The demo4.sed file is available on the HPR website

Examples

Example 1

This example mainly demonstrates the use of the P and y commands:

$ sed -ne '1,2{s/$/\n-/;P;y/aeiou/eioua/;p}' sed_demo1.txt
Hacker Public Radio (HPR) is an Internet Radio show (podcast) that releases
Heckir Pabloc Redou (HPR) os en Intirnit Redou shuw (pudcest) thet riliesis
-
shows every weekday Monday through Friday. HPR has a long lineage going back to
shuws iviry wiikdey Mundey thruagh Frodey. HPR hes e lung loniegi guong beck tu
-

Auto-printing is turned off, and the sed commands are all grouped together and controlled by an address range that covers the first two lines of the file.

First an s command adds a newline followed by a hyphen to the current line in the pattern space. The following P command prints out the line that has just been edited in the pattern space, up to the newline that we just added (so we don't see the hyphen).

Then a y command operates on the line, which is still in the pattern space. It changes all the vowels by shifting them to the next in the alphabetic order - 'a' becomes 'e' and so forth. A final p command prints the edited line, which now generates two lines because of the newline and hyphen we added at the start.

Example 2

Here we use H and G to make use of the hold space and pattern space:

$ sed -e '1,/^$/{H;d};${G;s/\n$//}' sed_demo1.txt
What differentiates HPR from other podcasts is that the shows are
produced by the community - fellow listeners like you. There is no
restrictions on how long the show can be, nor on the topic you can
cover as long as they "are of interest to Hackers". If you want to see
what topics have been covered so far just have a look at our Archive.
We also allow for a series of shows so that host(s) can go into more
detail on a topic.

Hacker Public Radio (HPR) is an Internet Radio show (podcast) that releases
shows every weekday Monday through Friday. HPR has a long lineage going back to
Radio FreeK America, Binary Revolution Radio & Infonomicon, and it is a direct
continuation of Twatech radio. Please listen to StankDawg's "Introduction to
HPR" for more information.

On every line from number 1 to the first blank line the first group of commands is run. The H command appends the input line to the hold space with a newline on the front of it. The d command deletes the line from the pattern space, preventing auto-printing of it. All other lines outside this address range are printed automatically.

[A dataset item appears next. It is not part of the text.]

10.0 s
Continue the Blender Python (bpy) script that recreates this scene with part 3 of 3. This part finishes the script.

When the last line is encountered the another command group is run. The G command appends the hold space to the pattern space, but an extra blank line will have been generated on the front by the first H command. The s command removes the last newline from the pattern space balancing this addition. The pattern space will then be auto-printed.

The effect will be to take the first paragraph from the text and move it to the end.

Example 3

In Episode 2 I speculated on a solution to the problem of joining all of the lines in a text file to make one long line. The following example offers a solution to this:

$ x=$(sed -ne 'H;${g;s/^\n//;s/\n/ /g;p}' sed_demo1.txt)
$ echo ${#x}
768

The example runs the sed command in a command substitution expression such that the variable x contains the result (this subject was covered in my episode entitled "Some further Bash tips"). The length of the variable is then reported.

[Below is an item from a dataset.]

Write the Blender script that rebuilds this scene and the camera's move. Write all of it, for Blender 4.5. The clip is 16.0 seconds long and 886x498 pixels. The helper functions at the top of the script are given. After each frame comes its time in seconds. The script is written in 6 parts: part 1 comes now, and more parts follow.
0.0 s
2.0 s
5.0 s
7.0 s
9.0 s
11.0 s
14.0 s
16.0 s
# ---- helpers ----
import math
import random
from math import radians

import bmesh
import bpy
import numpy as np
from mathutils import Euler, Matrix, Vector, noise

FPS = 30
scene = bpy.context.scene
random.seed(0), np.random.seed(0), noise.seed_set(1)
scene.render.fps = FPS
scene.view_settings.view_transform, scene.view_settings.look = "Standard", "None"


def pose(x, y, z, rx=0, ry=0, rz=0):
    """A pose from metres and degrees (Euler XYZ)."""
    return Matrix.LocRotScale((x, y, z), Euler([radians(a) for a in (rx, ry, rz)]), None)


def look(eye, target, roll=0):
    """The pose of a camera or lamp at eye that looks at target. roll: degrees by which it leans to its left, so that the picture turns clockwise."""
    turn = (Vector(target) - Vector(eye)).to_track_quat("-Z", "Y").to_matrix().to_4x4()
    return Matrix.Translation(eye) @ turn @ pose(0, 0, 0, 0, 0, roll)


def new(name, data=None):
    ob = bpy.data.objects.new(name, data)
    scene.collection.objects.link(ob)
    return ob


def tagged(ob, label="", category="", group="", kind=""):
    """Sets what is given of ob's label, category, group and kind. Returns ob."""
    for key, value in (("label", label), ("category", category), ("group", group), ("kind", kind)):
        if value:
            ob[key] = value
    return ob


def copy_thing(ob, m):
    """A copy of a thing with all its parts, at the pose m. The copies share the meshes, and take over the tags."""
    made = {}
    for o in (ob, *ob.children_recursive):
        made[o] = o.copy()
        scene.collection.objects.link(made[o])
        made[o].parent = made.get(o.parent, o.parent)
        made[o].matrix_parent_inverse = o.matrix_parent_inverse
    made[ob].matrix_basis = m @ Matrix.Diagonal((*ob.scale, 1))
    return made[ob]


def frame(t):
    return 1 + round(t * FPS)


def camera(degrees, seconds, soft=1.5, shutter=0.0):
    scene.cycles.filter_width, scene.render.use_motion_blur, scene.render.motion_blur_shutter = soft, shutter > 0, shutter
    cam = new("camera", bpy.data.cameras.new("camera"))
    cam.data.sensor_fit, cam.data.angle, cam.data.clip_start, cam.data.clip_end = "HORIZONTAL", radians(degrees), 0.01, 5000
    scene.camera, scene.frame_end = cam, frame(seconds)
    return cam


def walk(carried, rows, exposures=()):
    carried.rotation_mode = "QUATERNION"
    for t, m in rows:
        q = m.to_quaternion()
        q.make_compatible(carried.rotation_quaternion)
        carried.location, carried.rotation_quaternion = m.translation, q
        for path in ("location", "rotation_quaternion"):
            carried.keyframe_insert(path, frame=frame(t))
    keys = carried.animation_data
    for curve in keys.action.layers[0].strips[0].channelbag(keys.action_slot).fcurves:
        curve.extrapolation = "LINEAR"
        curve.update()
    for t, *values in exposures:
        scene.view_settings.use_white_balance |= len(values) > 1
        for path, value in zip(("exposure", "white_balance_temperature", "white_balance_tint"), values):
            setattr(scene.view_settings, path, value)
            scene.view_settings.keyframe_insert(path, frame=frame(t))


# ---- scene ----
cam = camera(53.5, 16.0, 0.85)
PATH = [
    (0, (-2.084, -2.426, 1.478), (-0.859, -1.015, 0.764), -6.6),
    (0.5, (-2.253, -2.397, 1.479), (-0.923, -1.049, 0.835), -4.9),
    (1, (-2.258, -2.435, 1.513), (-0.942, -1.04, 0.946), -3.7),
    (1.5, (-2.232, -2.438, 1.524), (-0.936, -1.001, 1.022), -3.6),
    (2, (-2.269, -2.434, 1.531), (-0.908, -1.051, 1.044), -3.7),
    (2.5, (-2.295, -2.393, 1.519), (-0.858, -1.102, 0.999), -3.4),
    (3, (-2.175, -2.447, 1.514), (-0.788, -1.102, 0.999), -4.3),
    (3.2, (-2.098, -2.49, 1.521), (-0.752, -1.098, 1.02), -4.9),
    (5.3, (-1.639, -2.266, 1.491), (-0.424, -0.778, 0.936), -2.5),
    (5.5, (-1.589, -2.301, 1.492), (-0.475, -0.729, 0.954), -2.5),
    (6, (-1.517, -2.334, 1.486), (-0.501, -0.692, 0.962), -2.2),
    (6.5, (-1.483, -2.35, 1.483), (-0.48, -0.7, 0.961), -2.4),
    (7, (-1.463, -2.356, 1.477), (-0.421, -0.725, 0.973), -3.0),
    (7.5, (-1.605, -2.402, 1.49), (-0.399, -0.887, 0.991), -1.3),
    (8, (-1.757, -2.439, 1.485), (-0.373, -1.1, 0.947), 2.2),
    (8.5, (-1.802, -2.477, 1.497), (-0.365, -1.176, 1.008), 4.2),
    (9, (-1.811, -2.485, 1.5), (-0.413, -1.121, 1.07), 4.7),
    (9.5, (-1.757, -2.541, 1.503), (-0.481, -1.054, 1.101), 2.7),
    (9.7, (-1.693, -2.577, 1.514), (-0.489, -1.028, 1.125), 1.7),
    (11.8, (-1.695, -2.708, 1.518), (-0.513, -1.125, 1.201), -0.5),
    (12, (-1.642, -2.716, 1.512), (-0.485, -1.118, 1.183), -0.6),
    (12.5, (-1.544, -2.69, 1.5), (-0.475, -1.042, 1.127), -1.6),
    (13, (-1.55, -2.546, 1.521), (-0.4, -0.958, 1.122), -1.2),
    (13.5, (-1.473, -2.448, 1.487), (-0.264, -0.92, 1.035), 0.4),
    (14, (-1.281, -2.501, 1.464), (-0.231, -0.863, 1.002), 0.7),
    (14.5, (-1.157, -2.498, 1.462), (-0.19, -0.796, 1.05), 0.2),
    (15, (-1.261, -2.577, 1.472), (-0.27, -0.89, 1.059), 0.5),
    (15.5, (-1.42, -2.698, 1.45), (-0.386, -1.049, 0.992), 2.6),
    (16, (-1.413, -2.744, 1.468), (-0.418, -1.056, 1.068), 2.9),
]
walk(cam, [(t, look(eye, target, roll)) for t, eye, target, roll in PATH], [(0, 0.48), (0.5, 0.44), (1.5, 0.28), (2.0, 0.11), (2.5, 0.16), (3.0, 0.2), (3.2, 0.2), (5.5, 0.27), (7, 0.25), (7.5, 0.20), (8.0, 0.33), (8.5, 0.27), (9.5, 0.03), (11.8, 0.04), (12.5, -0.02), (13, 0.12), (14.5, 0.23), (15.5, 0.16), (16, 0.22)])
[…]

The sed command turns off auto-printing. Within the sed script itself the H command is run on every line, and this causes every input line to be appended to the hold space with a newline on the front.

When the last line of the file is encountered a group of commands is run. The g command replaces the pattern space with the hold space. The pattern space now contains the newline that was appended before the first input line was saved. The first s command removes this from the front of the pattern space. The second s command replaces all the newlines in the pattern space with a space, thereby making one continuous string. This is then printed with the p command.

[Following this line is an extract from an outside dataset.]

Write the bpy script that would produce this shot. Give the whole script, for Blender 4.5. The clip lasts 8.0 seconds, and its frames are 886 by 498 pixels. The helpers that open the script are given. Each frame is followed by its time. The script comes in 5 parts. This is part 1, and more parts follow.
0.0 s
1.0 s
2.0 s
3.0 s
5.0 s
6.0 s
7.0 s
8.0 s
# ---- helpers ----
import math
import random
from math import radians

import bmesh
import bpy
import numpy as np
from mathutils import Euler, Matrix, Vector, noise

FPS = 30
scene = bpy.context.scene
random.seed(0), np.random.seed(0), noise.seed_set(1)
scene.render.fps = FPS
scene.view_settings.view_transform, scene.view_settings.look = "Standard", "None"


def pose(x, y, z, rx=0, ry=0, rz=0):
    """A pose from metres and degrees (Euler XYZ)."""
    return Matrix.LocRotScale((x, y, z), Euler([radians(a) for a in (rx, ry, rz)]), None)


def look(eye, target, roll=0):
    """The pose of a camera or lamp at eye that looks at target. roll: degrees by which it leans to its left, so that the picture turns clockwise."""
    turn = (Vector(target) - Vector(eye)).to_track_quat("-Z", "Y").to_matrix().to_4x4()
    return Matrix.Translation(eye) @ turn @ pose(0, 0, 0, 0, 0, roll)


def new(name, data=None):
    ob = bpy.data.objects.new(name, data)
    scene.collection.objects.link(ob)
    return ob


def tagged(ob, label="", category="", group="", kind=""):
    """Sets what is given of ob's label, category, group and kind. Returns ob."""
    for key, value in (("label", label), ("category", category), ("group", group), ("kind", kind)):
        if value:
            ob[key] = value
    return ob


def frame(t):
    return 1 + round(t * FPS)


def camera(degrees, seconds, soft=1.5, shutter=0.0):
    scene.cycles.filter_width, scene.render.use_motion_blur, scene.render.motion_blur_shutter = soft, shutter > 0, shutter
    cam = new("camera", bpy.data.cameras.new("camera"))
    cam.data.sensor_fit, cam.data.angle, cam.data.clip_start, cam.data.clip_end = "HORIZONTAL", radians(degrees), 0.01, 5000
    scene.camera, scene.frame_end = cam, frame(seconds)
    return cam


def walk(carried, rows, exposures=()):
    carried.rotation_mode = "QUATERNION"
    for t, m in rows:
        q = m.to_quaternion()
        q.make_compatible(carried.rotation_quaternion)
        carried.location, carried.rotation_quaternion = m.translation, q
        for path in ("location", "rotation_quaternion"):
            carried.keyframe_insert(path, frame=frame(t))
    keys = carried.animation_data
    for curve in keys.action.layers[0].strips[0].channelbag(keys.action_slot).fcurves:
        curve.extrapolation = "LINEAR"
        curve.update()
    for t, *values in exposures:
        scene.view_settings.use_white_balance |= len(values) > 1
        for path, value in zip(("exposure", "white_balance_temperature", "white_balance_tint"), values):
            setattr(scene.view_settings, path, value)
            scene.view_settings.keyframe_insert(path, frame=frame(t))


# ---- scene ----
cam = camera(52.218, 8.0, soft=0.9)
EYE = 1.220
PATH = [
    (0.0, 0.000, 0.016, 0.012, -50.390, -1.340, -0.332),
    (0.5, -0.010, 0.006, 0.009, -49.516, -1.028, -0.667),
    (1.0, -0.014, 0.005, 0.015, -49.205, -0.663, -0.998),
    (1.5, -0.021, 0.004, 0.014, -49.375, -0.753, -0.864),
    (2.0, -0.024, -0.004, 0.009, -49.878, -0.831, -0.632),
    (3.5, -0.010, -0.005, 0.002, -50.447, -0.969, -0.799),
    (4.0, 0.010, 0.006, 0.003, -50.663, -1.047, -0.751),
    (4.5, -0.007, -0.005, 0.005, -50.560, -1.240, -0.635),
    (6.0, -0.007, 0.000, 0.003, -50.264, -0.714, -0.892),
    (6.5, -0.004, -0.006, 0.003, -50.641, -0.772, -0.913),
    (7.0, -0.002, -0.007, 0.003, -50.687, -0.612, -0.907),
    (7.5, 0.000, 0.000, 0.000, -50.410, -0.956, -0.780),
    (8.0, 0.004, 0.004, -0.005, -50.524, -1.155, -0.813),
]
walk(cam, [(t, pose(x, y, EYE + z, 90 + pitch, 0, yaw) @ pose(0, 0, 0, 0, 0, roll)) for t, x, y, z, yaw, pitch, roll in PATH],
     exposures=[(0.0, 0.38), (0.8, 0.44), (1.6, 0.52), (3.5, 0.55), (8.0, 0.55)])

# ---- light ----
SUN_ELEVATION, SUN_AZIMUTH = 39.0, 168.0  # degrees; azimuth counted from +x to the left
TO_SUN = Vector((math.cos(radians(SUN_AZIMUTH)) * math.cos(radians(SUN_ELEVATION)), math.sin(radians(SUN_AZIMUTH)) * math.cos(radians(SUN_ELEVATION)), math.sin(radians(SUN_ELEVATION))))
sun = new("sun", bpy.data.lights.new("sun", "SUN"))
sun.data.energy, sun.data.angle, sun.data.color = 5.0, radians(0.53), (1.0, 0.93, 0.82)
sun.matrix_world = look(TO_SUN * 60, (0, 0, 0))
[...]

As a point of interest, the resulting text is the same length as the original, as can be proved by the following:

$ y=$(cat sed_demo1.txt)
$ echo ${#y}
768

Quiz

Pig Latin / Igpay Atinlay

Use the test data in sed_demo1.txt from Episode 1 and, using a single invocation of sed, convert the first line to Pig Latin. The rules of how to generate this are simple in essence, though there are some exceptions (see the Wikipedia entry for the full details). We will just go for the simplest solution in this quiz, though if you want to be more advanced in your submission please go ahead.

In brief the rules are:

  • Take the first letter of each word and place it at the end, followed by 'ay'. Thus 'pig' becomes 'igpay' and 'latin' becomes 'atinlay'.
  • Skip 1-, 2- and 3-letter words, since 'a' -> 'aay' is not wanted.
  • Do not bother about capitals. Ideally 'Latin' should become 'Atinlay', but sed may not be the best tool to use to do that!

I will include my solution to this problem in the next episode. I hope you will be able to come up with a much better answer than I do!

Note: If you submit a working solution you may be eligible for a prize of some HPR stickers. Send your submission to me. My email address is available here after removing the anti-spam measures. The competition will close after I have posted episode 5 in this series to the HPR site.


  1. My explanation of tee in the audio was less than clear. I should have said that everything sent through the command is written both to the file and to STDOUT. I think the text explains it though.

  2. If you run the script demo3.sh and try to look at the temporary file you will not see it. This is because the PID generated by $$ is local to the process running the script. I have modified the script to report the name of the file to allow you to examine it once it has run.

  3. I used the 'g' flags here just because I used them in the next example, they don't actually do anything. With hindsight, it might have been better if I had removed them in this one.